BEGIN Information supplied

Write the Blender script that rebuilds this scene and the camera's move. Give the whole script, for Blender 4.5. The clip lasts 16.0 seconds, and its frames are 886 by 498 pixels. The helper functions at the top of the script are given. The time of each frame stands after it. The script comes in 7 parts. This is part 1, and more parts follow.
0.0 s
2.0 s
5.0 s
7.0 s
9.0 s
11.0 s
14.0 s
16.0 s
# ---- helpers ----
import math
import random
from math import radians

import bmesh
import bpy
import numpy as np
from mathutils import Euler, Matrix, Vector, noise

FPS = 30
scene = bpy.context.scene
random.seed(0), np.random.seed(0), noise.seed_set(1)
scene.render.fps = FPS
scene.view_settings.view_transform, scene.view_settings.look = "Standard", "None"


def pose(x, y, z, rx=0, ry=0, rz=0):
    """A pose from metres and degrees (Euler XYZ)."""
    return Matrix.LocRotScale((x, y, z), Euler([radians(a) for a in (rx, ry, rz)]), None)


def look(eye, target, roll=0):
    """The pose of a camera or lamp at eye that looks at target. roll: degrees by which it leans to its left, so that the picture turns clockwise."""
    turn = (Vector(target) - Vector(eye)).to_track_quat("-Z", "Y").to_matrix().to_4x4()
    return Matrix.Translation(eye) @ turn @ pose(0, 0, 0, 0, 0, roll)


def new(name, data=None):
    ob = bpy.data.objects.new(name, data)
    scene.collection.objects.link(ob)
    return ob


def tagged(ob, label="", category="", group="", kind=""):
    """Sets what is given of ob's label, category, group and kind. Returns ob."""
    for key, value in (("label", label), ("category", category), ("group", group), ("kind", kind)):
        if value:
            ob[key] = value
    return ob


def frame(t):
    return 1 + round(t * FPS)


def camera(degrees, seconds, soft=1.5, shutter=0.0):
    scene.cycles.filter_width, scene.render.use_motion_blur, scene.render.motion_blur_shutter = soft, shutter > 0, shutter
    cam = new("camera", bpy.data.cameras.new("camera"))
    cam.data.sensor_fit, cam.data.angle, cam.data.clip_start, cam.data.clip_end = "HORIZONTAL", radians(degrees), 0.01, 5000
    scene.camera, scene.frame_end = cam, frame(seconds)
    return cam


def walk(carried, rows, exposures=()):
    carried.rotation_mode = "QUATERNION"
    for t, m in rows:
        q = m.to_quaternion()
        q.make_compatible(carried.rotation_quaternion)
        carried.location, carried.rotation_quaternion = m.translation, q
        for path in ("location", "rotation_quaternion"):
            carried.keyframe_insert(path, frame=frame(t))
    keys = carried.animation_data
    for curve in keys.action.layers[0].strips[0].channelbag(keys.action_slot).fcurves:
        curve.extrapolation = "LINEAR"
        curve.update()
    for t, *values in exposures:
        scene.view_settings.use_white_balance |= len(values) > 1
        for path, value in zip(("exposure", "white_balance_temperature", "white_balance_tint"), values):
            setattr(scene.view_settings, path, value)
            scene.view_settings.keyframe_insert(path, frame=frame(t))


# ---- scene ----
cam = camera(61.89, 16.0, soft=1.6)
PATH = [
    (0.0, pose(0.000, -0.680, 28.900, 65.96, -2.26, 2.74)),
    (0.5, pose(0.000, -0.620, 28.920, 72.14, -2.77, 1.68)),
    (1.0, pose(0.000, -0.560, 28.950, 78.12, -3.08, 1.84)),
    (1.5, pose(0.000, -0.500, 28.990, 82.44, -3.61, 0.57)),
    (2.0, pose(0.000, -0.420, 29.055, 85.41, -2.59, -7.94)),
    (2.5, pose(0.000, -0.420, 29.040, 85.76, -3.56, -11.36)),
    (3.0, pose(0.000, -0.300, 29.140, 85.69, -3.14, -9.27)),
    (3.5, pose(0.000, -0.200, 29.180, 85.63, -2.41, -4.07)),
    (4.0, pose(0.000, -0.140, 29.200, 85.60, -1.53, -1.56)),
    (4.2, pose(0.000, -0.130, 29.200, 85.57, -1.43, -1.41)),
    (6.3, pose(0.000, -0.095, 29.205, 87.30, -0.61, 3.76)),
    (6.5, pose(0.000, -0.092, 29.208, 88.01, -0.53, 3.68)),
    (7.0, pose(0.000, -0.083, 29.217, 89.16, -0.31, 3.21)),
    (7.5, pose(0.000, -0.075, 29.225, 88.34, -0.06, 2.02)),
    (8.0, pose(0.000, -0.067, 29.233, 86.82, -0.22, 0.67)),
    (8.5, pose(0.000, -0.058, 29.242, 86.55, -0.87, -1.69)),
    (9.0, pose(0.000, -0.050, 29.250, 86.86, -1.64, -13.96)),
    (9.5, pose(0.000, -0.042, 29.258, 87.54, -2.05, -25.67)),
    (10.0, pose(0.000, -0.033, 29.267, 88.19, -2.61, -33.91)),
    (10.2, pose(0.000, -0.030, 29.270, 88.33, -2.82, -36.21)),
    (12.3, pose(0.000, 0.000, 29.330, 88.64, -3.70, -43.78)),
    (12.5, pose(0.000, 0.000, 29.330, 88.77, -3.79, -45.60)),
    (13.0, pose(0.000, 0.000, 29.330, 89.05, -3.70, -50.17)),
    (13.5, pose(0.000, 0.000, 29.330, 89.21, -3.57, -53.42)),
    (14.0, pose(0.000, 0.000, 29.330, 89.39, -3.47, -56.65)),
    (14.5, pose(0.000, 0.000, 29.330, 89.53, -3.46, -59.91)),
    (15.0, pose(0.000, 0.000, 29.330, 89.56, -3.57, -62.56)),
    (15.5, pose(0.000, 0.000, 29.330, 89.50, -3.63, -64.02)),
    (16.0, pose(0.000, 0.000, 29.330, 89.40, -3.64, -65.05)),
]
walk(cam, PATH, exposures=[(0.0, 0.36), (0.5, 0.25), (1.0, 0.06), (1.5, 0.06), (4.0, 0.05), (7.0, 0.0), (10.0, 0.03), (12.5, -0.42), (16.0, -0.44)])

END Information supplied
BEGIN Information supplied

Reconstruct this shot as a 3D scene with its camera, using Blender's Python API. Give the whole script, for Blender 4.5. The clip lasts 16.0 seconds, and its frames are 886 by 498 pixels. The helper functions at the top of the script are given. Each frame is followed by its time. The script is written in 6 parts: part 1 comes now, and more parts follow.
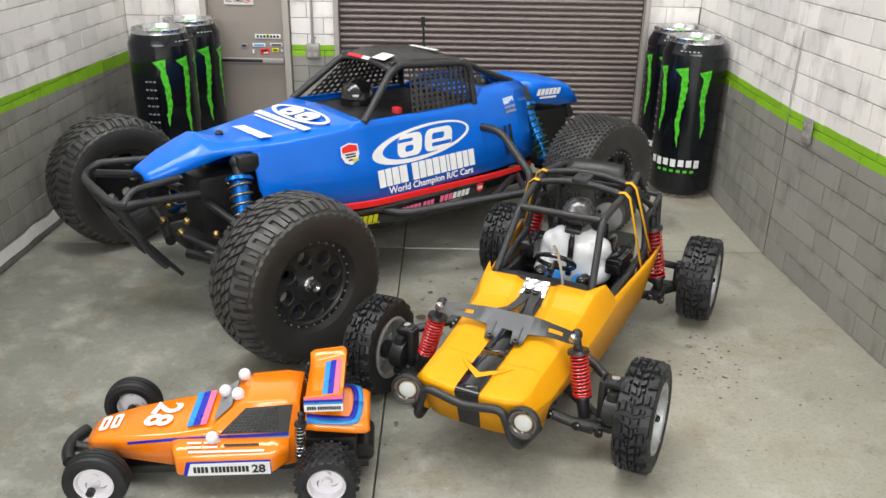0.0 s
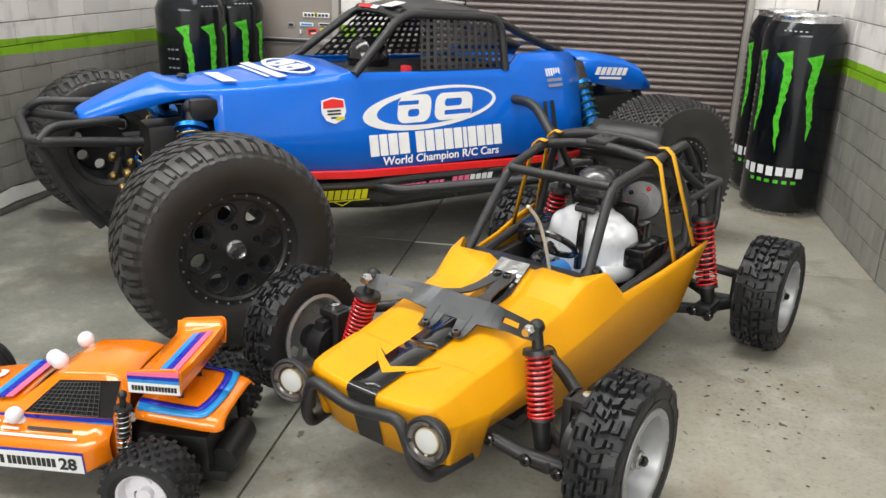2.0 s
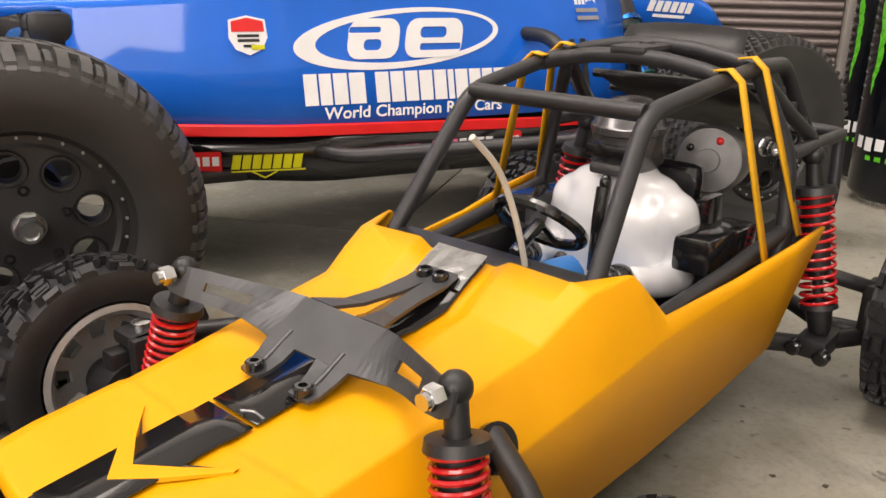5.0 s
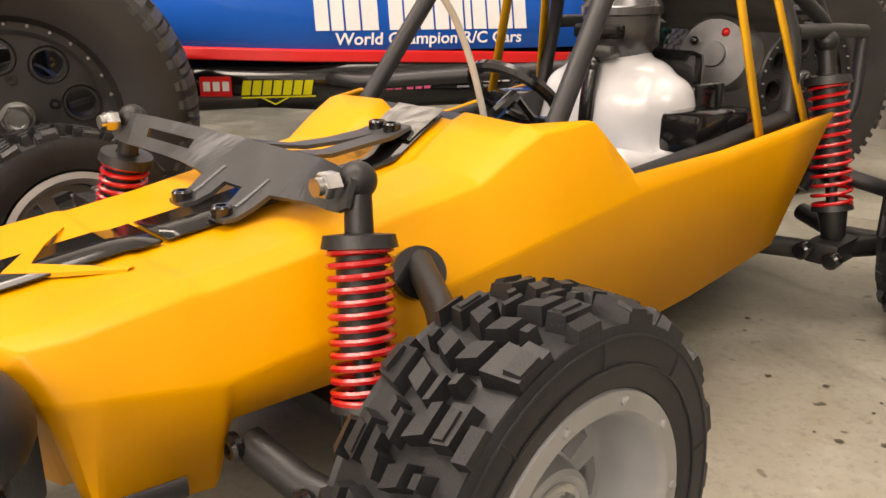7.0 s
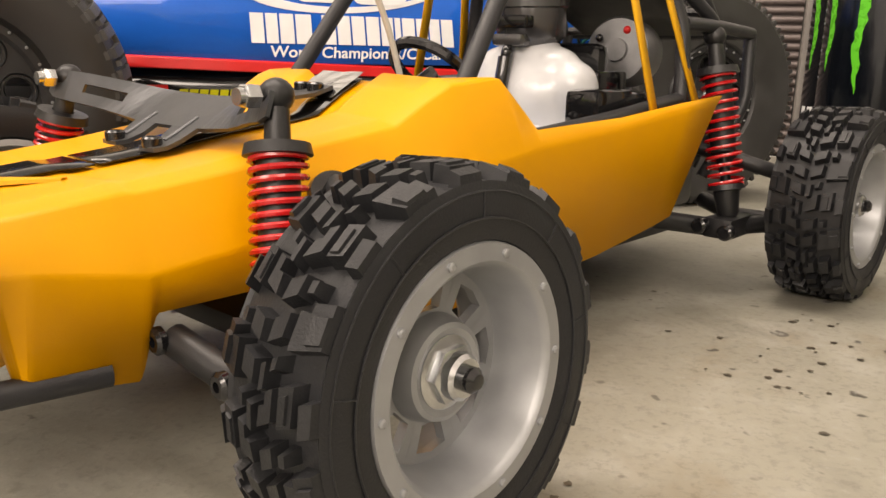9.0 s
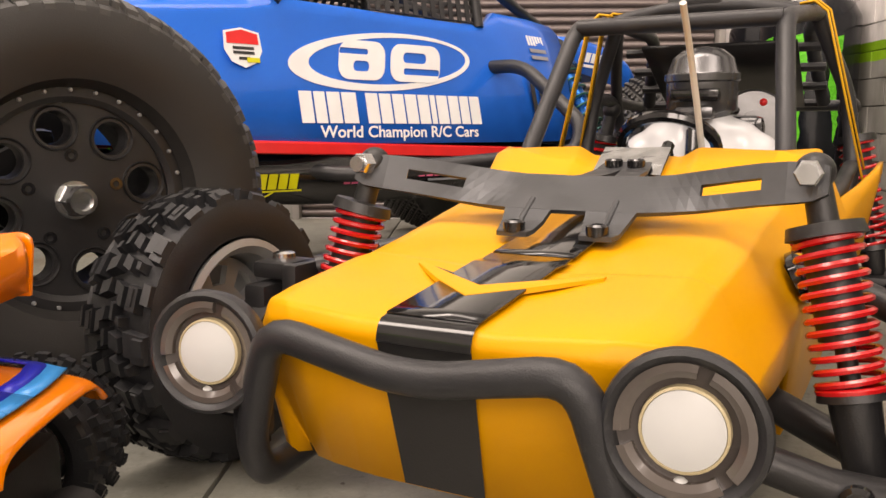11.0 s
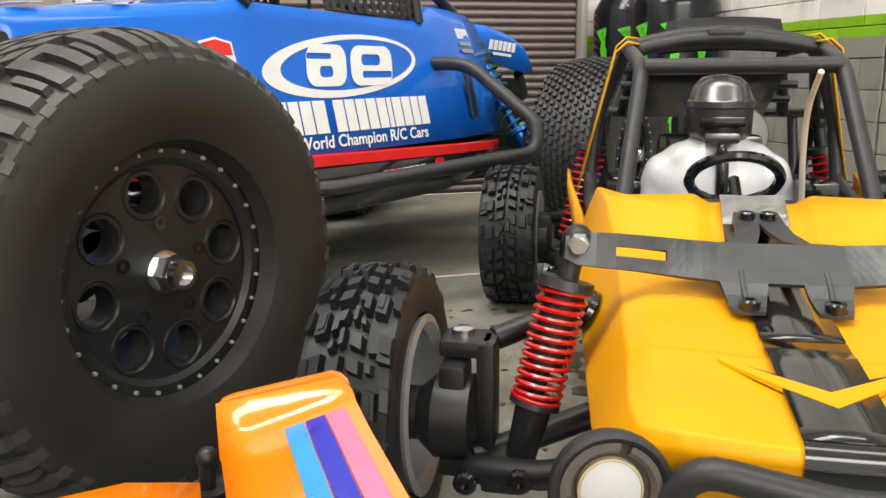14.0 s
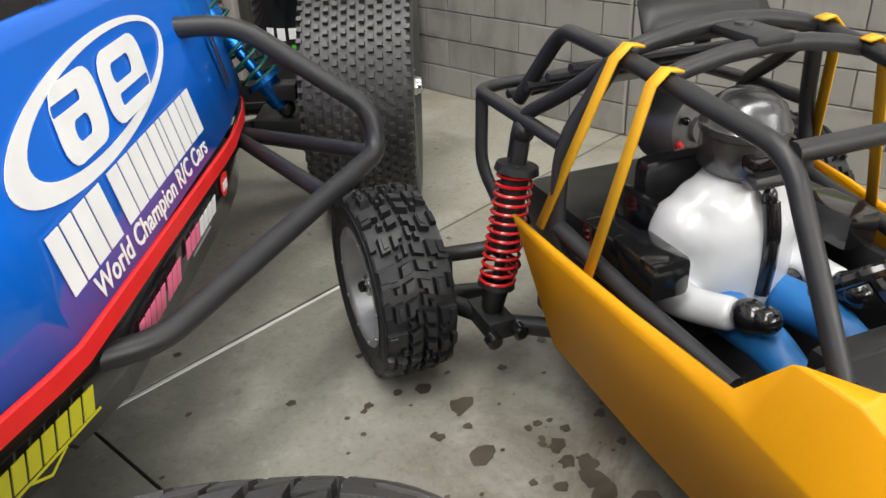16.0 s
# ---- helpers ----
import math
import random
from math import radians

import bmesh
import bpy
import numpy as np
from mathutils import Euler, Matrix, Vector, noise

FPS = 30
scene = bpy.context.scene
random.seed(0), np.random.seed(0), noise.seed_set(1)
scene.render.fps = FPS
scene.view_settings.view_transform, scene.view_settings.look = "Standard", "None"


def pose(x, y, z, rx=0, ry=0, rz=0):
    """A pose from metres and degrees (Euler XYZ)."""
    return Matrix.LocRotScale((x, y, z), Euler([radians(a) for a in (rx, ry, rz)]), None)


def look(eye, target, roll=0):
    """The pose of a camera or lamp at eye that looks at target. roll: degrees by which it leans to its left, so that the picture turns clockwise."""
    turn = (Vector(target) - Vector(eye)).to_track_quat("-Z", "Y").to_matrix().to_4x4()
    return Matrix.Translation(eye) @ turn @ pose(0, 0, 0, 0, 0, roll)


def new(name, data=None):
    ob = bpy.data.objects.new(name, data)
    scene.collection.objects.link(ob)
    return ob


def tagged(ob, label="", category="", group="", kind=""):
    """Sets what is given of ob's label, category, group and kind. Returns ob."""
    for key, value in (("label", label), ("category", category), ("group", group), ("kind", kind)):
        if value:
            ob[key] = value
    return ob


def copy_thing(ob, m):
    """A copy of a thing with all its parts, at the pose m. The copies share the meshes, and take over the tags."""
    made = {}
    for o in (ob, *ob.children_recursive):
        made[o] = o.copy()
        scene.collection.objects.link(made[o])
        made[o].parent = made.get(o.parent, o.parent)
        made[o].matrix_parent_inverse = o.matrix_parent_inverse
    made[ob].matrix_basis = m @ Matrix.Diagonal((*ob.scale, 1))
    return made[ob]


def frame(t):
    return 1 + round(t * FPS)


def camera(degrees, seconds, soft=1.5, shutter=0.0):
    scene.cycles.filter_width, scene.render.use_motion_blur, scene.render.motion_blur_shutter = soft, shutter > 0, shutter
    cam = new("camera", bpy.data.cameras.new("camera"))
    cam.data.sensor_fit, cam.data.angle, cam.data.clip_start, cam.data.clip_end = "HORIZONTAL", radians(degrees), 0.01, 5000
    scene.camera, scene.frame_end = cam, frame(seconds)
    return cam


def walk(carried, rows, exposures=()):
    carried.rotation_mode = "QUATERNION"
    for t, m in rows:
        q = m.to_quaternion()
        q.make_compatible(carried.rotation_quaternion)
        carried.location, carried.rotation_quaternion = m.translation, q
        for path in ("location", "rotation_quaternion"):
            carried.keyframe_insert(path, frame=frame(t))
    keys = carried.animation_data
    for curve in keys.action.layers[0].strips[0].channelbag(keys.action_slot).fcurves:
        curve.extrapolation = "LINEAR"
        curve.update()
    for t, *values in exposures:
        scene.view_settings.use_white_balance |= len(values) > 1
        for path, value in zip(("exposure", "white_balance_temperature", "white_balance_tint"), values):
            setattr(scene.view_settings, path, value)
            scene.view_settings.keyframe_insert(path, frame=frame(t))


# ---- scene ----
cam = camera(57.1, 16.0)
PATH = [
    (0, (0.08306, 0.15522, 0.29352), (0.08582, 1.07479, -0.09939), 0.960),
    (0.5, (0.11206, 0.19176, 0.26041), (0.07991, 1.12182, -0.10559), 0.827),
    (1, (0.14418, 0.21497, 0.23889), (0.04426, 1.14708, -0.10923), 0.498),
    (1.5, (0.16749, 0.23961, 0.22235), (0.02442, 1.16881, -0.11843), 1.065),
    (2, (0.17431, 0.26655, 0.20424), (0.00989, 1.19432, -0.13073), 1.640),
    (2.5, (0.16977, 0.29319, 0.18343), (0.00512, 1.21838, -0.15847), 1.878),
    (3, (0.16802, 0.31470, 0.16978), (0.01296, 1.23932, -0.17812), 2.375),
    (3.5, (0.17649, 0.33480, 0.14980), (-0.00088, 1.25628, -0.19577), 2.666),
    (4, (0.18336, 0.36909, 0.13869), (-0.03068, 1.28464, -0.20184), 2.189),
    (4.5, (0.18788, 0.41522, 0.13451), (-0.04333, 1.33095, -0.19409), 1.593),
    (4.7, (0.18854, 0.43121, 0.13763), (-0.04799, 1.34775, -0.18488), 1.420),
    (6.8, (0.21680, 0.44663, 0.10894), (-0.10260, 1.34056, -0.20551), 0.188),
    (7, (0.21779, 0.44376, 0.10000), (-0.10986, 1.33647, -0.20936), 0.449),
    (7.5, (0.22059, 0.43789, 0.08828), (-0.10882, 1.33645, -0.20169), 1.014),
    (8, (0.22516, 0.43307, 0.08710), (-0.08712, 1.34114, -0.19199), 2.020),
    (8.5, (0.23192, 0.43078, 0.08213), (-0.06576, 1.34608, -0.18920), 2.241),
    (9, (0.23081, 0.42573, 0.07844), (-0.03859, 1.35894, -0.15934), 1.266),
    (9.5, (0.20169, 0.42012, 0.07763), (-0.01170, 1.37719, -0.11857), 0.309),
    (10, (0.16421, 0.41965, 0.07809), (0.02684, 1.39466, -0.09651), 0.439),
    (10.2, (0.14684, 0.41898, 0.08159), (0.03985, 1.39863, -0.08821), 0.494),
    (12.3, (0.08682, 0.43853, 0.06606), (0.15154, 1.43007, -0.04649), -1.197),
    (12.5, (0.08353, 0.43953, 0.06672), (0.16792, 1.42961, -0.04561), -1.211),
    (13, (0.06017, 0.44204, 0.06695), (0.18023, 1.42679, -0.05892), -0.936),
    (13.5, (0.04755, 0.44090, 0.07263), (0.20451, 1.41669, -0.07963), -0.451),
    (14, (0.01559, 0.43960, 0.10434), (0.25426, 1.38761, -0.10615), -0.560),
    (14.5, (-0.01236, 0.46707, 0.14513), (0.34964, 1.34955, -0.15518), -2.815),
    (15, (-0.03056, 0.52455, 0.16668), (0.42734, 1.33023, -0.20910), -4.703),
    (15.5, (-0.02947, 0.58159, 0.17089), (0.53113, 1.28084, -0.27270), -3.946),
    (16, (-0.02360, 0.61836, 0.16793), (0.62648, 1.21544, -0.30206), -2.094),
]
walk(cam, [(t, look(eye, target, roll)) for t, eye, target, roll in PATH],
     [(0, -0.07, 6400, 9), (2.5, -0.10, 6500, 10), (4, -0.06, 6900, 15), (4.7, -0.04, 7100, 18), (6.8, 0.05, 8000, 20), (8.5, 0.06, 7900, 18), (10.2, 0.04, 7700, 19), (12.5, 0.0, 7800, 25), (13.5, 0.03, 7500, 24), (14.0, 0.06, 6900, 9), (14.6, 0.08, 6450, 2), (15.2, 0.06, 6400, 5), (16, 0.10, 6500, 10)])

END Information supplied

### Written instruction:
In the entries above, identify every line with the string "Blender".

### Solution to the problem:
Write the Blender script that rebuilds this scene and the camera's move. Give the whole script, for Blender 4.5. The clip lasts 16.0 seconds, and its frames are 886 by 498 pixels. The helper functions at the top of the script are given. The time of each frame stands after it. The script comes in 7 parts. This is part 1, and more parts follow.
Reconstruct this shot as a 3D scene with its camera, using Blender's Python API. Give the whole script, for Blender 4.5. The clip lasts 16.0 seconds, and its frames are 886 by 498 pixels. The helper functions at the top of the script are given. Each frame is followed by its time. The script is written in 6 parts: part 1 comes now, and more parts follow.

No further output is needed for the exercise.